**WRITTEN EXERCISE**:
Copy the data that follows exactly. Include no pictures.

**MATERIAL PROVIDED**:
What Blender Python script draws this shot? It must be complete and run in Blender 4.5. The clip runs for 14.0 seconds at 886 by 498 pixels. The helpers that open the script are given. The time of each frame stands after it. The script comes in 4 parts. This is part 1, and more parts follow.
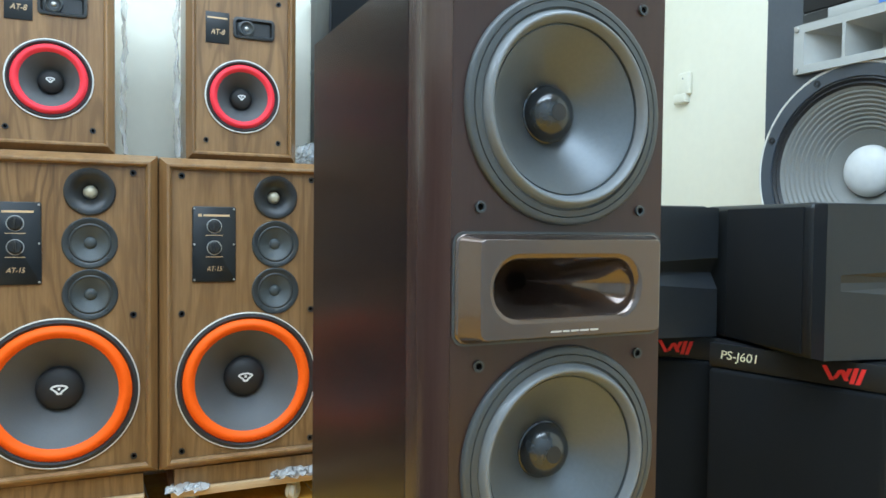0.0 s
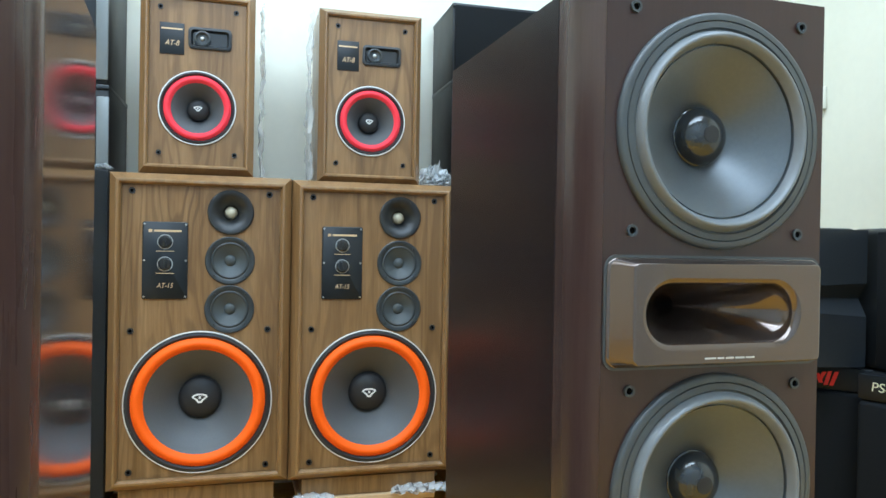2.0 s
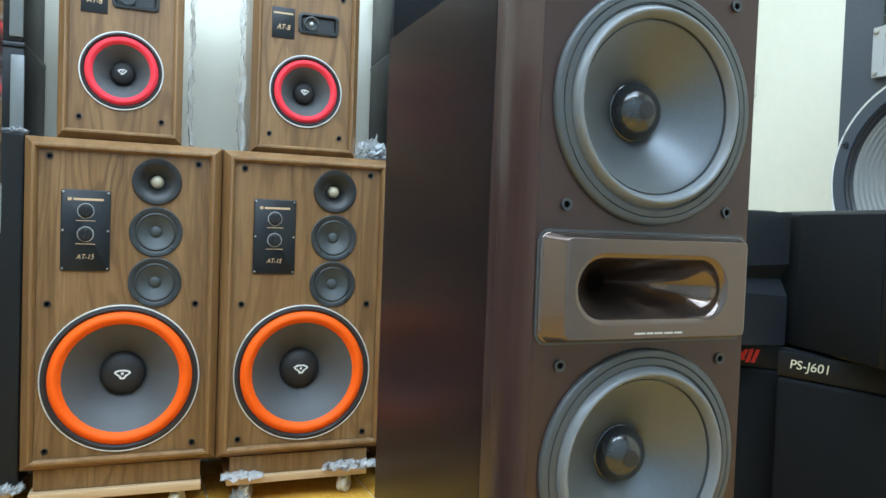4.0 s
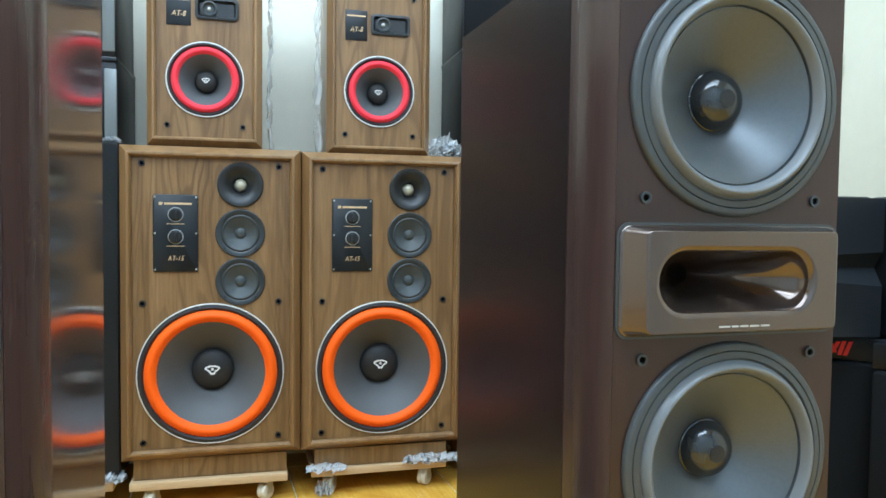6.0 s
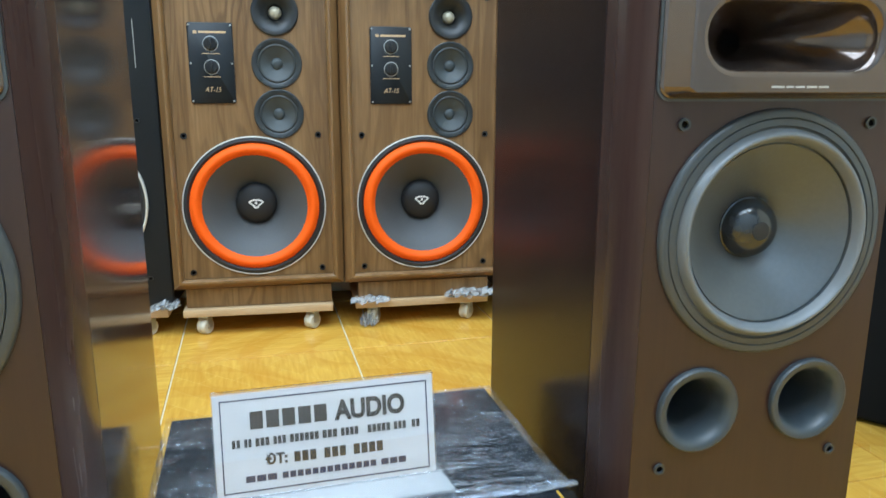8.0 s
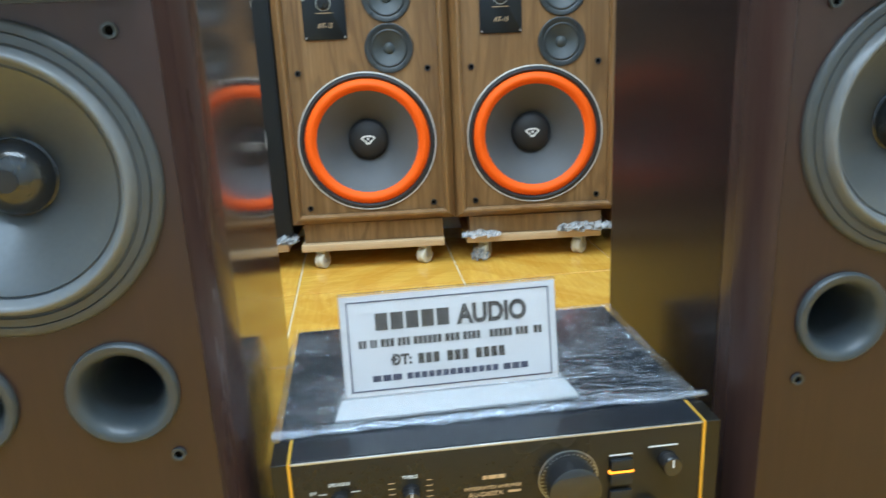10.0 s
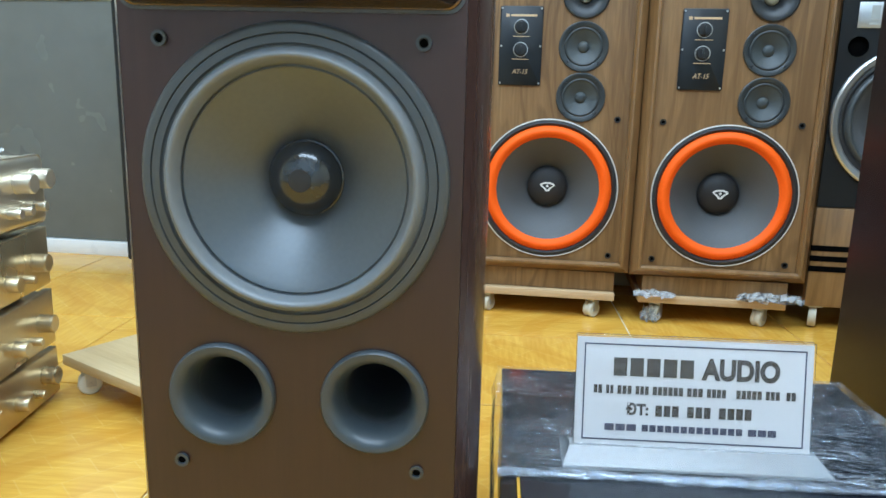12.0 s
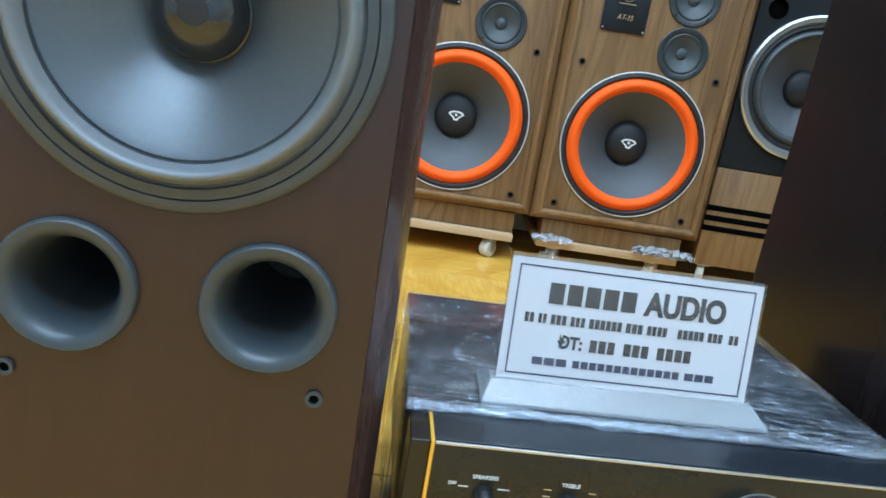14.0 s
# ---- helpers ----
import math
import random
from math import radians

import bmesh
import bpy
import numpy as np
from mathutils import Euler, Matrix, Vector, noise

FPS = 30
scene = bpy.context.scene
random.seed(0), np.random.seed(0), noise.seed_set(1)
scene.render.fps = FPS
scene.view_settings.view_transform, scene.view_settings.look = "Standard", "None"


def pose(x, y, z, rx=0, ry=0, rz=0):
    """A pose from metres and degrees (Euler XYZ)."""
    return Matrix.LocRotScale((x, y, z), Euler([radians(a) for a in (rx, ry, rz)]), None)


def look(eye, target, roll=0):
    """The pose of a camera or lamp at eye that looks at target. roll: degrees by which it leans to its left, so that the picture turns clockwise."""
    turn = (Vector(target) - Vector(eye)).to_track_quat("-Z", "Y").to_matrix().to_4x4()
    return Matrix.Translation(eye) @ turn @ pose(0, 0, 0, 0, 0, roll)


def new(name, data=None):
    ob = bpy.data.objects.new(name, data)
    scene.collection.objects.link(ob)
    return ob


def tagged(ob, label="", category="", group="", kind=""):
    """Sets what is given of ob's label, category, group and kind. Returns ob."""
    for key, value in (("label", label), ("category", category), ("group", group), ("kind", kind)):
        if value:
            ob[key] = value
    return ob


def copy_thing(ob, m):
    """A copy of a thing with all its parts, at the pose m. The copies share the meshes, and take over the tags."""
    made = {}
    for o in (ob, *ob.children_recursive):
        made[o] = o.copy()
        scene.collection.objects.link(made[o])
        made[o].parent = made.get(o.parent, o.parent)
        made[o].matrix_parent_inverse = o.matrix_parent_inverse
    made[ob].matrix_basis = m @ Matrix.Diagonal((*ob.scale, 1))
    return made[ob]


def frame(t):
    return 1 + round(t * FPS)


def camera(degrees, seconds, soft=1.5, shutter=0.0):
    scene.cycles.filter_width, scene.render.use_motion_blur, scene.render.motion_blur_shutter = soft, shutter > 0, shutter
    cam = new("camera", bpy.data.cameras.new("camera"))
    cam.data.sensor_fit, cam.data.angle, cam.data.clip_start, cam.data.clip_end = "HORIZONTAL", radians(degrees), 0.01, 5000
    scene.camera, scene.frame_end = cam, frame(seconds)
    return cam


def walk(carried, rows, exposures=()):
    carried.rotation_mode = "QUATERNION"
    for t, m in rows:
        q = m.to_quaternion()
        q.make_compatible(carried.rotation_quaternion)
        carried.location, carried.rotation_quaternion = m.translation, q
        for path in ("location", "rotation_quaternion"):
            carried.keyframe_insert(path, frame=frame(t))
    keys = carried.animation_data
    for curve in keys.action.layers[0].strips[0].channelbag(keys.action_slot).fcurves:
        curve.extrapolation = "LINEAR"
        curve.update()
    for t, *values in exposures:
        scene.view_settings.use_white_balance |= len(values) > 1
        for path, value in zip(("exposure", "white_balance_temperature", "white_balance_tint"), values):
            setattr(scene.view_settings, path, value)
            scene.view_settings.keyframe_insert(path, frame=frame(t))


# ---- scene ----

**TASK SOLUTION**:
What Blender Python script draws this shot? It must be complete and run in Blender 4.5. The clip runs for 14.0 seconds at 886 by 498 pixels. The helpers that open the script are given. The time of each frame stands after it. The script comes in 4 parts. This is part 1, and more parts follow.
0.0 s
2.0 s
4.0 s
6.0 s
8.0 s
10.0 s
12.0 s
14.0 s
# ---- helpers ----
import math
import random
from math import radians

import bmesh
import bpy
import numpy as np
from mathutils import Euler, Matrix, Vector, noise

FPS = 30
scene = bpy.context.scene
random.seed(0), np.random.seed(0), noise.seed_set(1)
scene.render.fps = FPS
scene.view_settings.view_transform, scene.view_settings.look = "Standard", "None"


def pose(x, y, z, rx=0, ry=0, rz=0):
    """A pose from metres and degrees (Euler XYZ)."""
    return Matrix.LocRotScale((x, y, z), Euler([radians(a) for a in (rx, ry, rz)]), None)


def look(eye, target, roll=0):
    """The pose of a camera or lamp at eye that looks at target. roll: degrees by which it leans to its left, so that the picture turns clockwise."""
    turn = (Vector(target) - Vector(eye)).to_track_quat("-Z", "Y").to_matrix().to_4x4()
    return Matrix.Translation(eye) @ turn @ pose(0, 0, 0, 0, 0, roll)


def new(name, data=None):
    ob = bpy.data.objects.new(name, data)
    scene.collection.objects.link(ob)
    return ob


def tagged(ob, label="", category="", group="", kind=""):
    """Sets what is given of ob's label, category, group and kind. Returns ob."""
    for key, value in (("label", label), ("category", category), ("group", group), ("kind", kind)):
        if value:
            ob[key] = value
    return ob


def copy_thing(ob, m):
    """A copy of a thing with all its parts, at the pose m. The copies share the meshes, and take over the tags."""
    made = {}
    for o in (ob, *ob.children_recursive):
        made[o] = o.copy()
        scene.collection.objects.link(made[o])
        made[o].parent = made.get(o.parent, o.parent)
        made[o].matrix_parent_inverse = o.matrix_parent_inverse
    made[ob].matrix_basis = m @ Matrix.Diagonal((*ob.scale, 1))
    return made[ob]


def frame(t):
    return 1 + round(t * FPS)


def camera(degrees, seconds, soft=1.5, shutter=0.0):
    scene.cycles.filter_width, scene.render.use_motion_blur, scene.render.motion_blur_shutter = soft, shutter > 0, shutter
    cam = new("camera", bpy.data.cameras.new("camera"))
    cam.data.sensor_fit, cam.data.angle, cam.data.clip_start, cam.data.clip_end = "HORIZONTAL", radians(degrees), 0.01, 5000
    scene.camera, scene.frame_end = cam, frame(seconds)
    return cam


def walk(carried, rows, exposures=()):
    carried.rotation_mode = "QUATERNION"
    for t, m in rows:
        q = m.to_quaternion()
        q.make_compatible(carried.rotation_quaternion)
        carried.location, carried.rotation_quaternion = m.translation, q
        for path in ("location", "rotation_quaternion"):
            carried.keyframe_insert(path, frame=frame(t))
    keys = carried.animation_data
    for curve in keys.action.layers[0].strips[0].channelbag(keys.action_slot).fcurves:
        curve.extrapolation = "LINEAR"
        curve.update()
    for t, *values in exposures:
        scene.view_settings.use_white_balance |= len(values) > 1
        for path, value in zip(("exposure", "white_balance_temperature", "white_balance_tint"), values):
            setattr(scene.view_settings, path, value)
            scene.view_settings.keyframe_insert(path, frame=frame(t))


# ---- scene ----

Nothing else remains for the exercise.